Motion's poems rely on plain diction and ordinary meters to convey the richer meanings of things (e.g. "The Fence"), the hidden truths in everyday life ("A Pine Cone,"), or the inexorable facts of our existence--loss and sadness (as in the beautiful "Passing On.") Motion creates memorable lines in the midst of his poems without ever seeming studied or glib: "The hand of God/ is a burst of sun." He's also a marvelous ventriloquist, narrating his historical poems in the voices of dead or dying soldiers ("Home Front") or taking on the point of view of an animal with complete conviction ("The Fox Provides for Himself). Motion writes compact lyrics as well as long, rambling narrative poems, always with an eye to the telling detail, the flash of meaning, that makes a poem about not only language, but the inquisitive eye of the poet himself--a record of consciousness.

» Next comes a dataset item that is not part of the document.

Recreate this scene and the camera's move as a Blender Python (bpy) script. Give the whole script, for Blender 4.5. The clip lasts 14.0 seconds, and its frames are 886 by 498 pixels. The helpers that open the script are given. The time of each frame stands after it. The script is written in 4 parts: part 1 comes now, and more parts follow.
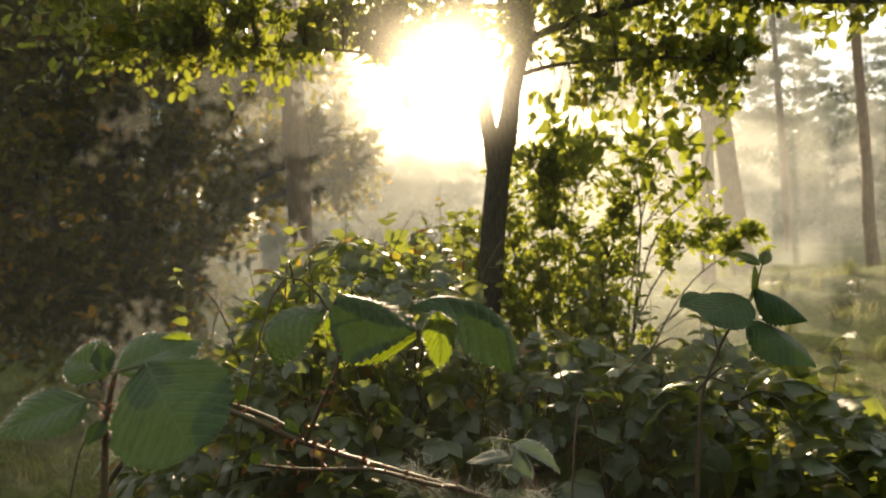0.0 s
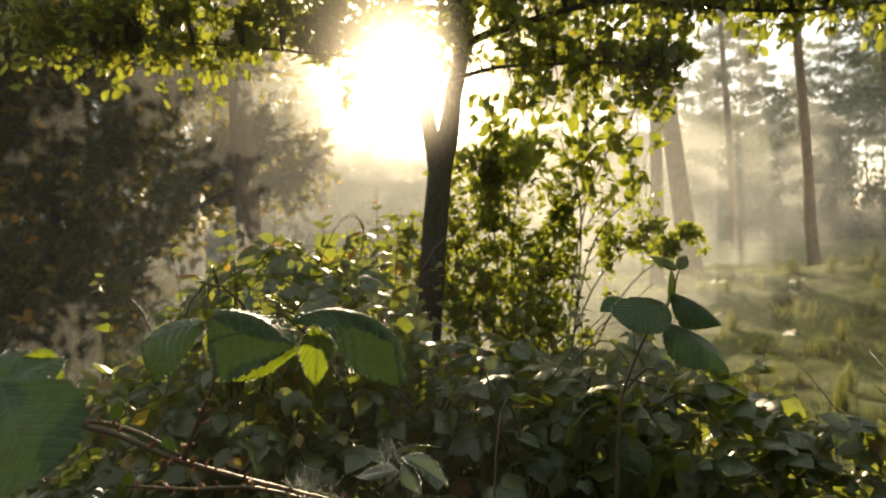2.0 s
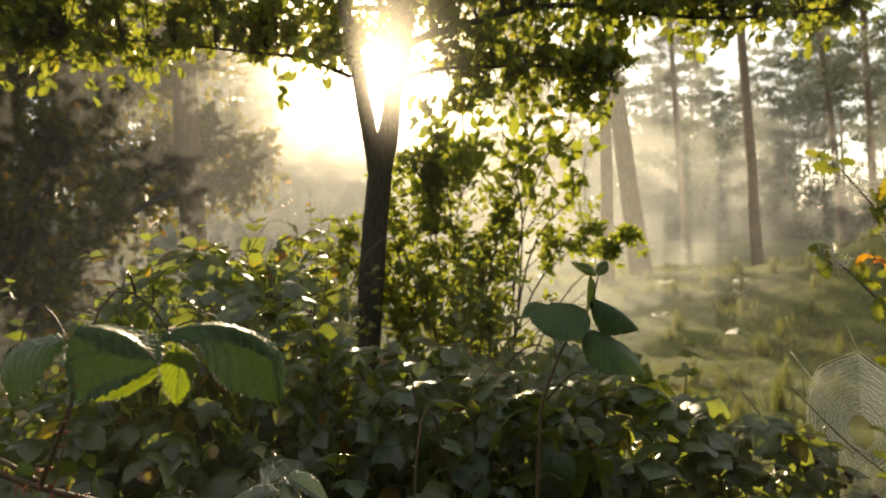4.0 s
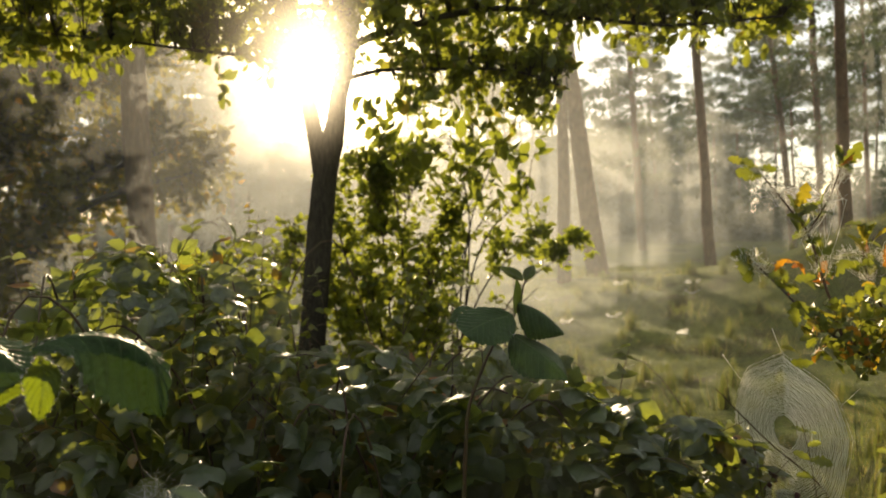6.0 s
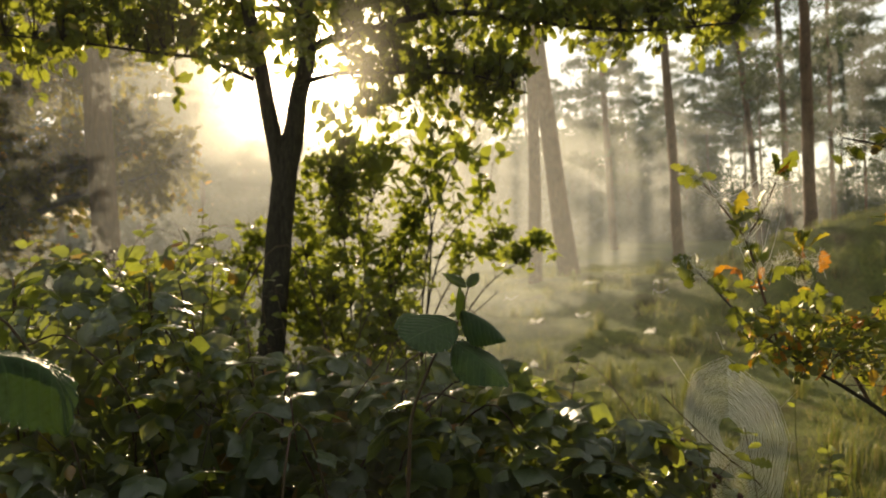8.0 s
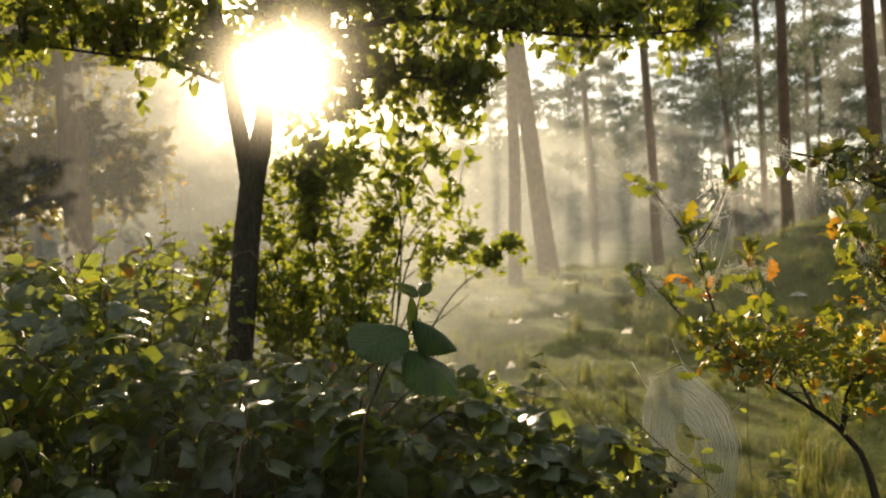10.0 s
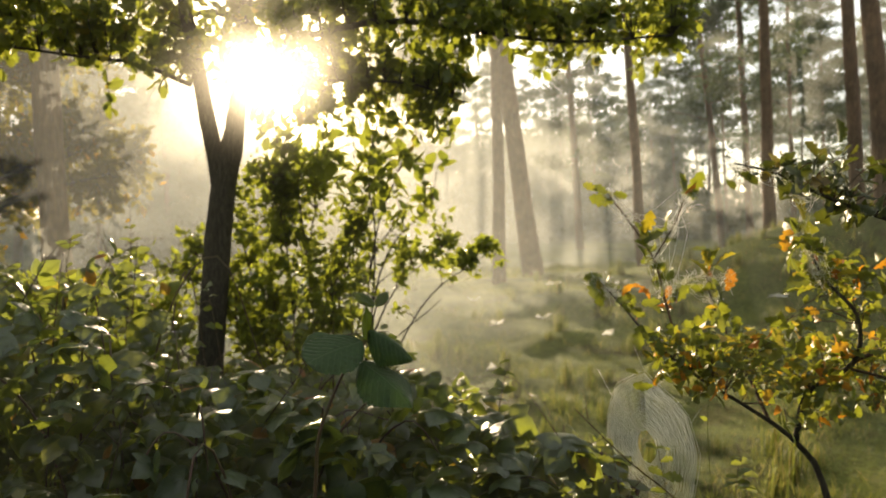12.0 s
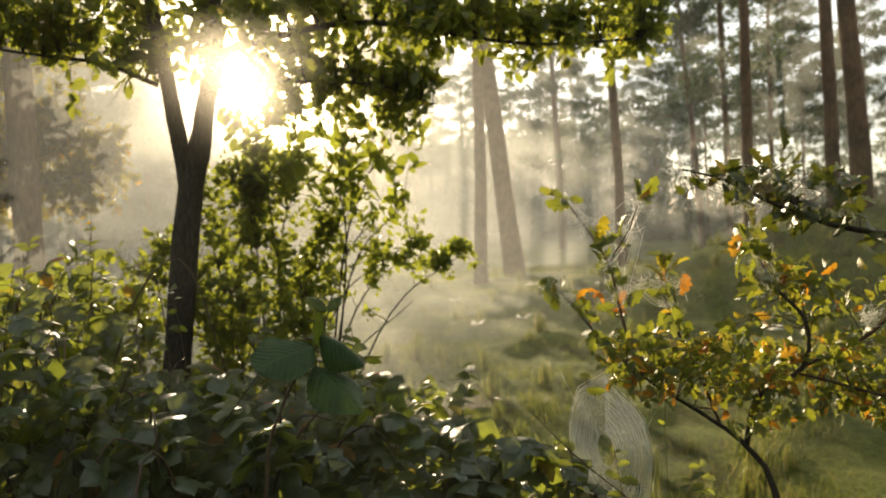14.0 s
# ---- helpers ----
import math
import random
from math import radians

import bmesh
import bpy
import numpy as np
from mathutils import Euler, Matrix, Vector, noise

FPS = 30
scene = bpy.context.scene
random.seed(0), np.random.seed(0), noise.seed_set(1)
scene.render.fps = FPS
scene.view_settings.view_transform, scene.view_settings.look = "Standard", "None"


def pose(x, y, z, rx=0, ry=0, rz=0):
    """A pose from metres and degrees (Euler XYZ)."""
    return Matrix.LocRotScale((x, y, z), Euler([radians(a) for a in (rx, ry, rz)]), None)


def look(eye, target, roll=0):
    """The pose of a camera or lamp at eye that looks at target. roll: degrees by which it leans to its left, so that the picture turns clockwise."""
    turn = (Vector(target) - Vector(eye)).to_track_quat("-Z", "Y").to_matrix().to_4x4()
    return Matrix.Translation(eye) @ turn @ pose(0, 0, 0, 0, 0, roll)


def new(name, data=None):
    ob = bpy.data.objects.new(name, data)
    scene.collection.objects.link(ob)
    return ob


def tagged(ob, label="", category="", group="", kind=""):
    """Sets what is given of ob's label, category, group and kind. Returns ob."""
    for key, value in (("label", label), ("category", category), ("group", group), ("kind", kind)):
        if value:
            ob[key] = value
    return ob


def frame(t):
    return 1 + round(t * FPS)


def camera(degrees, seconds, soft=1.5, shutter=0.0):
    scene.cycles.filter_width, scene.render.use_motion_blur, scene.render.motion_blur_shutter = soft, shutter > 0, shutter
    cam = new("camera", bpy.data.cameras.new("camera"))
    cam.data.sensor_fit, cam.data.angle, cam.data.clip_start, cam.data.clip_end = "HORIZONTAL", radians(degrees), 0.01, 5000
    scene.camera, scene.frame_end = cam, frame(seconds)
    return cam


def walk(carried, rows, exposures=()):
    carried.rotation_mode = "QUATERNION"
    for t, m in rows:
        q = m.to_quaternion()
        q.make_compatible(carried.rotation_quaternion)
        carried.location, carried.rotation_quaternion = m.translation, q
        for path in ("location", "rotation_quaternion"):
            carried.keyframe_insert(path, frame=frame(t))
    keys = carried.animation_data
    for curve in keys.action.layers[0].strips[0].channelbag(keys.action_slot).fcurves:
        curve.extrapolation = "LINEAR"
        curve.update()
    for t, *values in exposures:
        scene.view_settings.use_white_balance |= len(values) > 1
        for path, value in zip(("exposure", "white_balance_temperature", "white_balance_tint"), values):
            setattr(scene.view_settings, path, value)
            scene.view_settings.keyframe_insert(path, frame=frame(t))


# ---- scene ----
cam = camera(64.5, 14.0, soft=1.7)
cam.data.dof.use_dof = True
cam.data.dof.focus_distance = 1.0
cam.data.dof.aperture_fstop = 6.8
PATH = [
    (0, (0.158, 0.081, 1.04), (0.02, 2.076, 1.008), -2.2),
    (0.5, (0.177, 0.084, 1.041), (0.07, 2.08, 1.008), -2.2),
    (1, (0.195, 0.087, 1.045), (0.116, 2.085, 1.008), -2.1),
    (1.5, (0.211, 0.09, 1.047), (0.162, 2.089, 1.009), -2.1),
    (2, (0.228, 0.094, 1.049), (0.21, 2.093, 1.011), -2.2),
    (2.5, (0.247, 0.095, 1.053), (0.259, 2.094, 1.013), -2.1),
    (3, (0.264, 0.103, 1.055), (0.307, 2.103, 1.014), -2.1),
    (5.5, (0.354, 0.115, 1.06), (0.542, 2.105, 1.015), -2.0),
    (6, (0.369, 0.115, 1.062), (0.581, 2.103, 1.016), -1.9),
    (6.5, (0.384, 0.114, 1.065), (0.617, 2.1, 1.017), -1.9),
    (7, (0.399, 0.112, 1.068), (0.649, 2.095, 1.02), -1.9),
    (7.5, (0.415, 0.108, 1.072), (0.682, 2.09, 1.021), -1.8),
    (8, (0.431, 0.103, 1.076), (0.713, 2.082, 1.026), -2.0),
    (10.5, (0.507, 0.087, 1.1), (0.845, 2.058, 1.045), -1.9),
    (11, (0.522, 0.087, 1.105), (0.869, 2.055, 1.048), -1.8),
    (11.5, (0.54, 0.089, 1.109), (0.895, 2.056, 1.052), -1.7),
    (12, (0.554, 0.085, 1.114), (0.918, 2.051, 1.056), -1.8),
    (12.5, (0.571, 0.085, 1.115), (0.945, 2.049, 1.056), -1.7),
    (13, (0.588, 0.084, 1.117), (0.969, 2.046, 1.057), -1.8),
    (13.5, (0.604, 0.082, 1.12), (0.998, 2.042, 1.06), -1.7),
    (14, (0.618, 0.079, 1.122), (1.023, 2.036, 1.062), -1.7),
]
walk(cam, [(t, look(eye, target, roll)) for t, eye, target, roll in PATH], exposures=((0, 1.62, 7350, 11), (2, 1.44, 7350, 11), (3, 1.44, 7350, 11), (5.5, 1.42, 7350, 11), (6.5, 1.14, 7350, 11), (8, 1.14, 7350, 11), (10.5, 1.36, 7250, 11), (12, 1.46, 7150, 11), (12.5, 1.38, 7150, 11), (13, 1.03, 7250, 11), (13.5, 1.03, 7250, 11), (14, 1.34, 7100, 11)))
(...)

I think that's Keats on the wall--a fitting image.
***
If you read, and you should, Adam Johnson's The Orphan Master's Son (2012), you won't be surprised to learn that his recent story collection Fortune Smiles is imaginative, harrowing, and utterly engrossing. I don't like to make simplistic comparisons, but there is much in Johnson to remind one of Don DeLillo, especially the DeLillo of the earlier novels. Both writers convey a sense of menace, of an emptiness at the heart of even the most ordinary of lives. Johnson is able to create a credible version of North Korean lives (in the title story of this collection for example), but he also has the ability to infuse what Daniel Mendelshon has called a "Blade Runner-esque" weirdness into the most banal existences imaginable. The story I liked best--that's an understatement; I dreamed about it--is "George Orwell Was a Friend of Mine," a surreal recounting of the life of the warden of a Stasi torture prison after the Wall has come down and Germany has been unified. The prison, just down the street from the narrator Prinz's ordinary bungalow, is, in post-Cold War Germany, the site of a museum of atrocities. Johnson has a gift for turning the horrors of recent history into memorials to our tendency to forget the past, or to reshape it to fit our naive view of the present. Prinz interjects himself back into now "curated" prison (this word has taken on a new life in the age of Twitter--the collection and organizing of things best forgotten) with results that are both horrifying and enlightening. As I reread the story I not only relished the brilliance and economy of Johnson's story telling--every little piece fits, no image or encounter is wasted--but the profundity of the message. Orwell, it turns out, is a friend of us all.
"Hurricanes Anonymous" is the story of a FedEx driver in the wake of Katrina. Check out these sentences: "Climbing the Lake Charles Bridge, None can see the muscles and elbows of the petrochemical plants, their vent stacks blowing off maroon-blue flame. Below are the driven edges of a brown tide, and everywhere is the open abdomen of Louisiana. At the top of the bridge, there is no sign of what happened here, not a sippy cup in the breakdown lane, not a little show. None looks out on the city. It looks like one of those end-times Bible paintings where everything is large and impressive, but when you look close, in all the corners, some major shit is befalling people."
Yup, major shit. That's about it in the world of Johnson's stories, which is, minus just the tiniest bit of weirdness, our very own.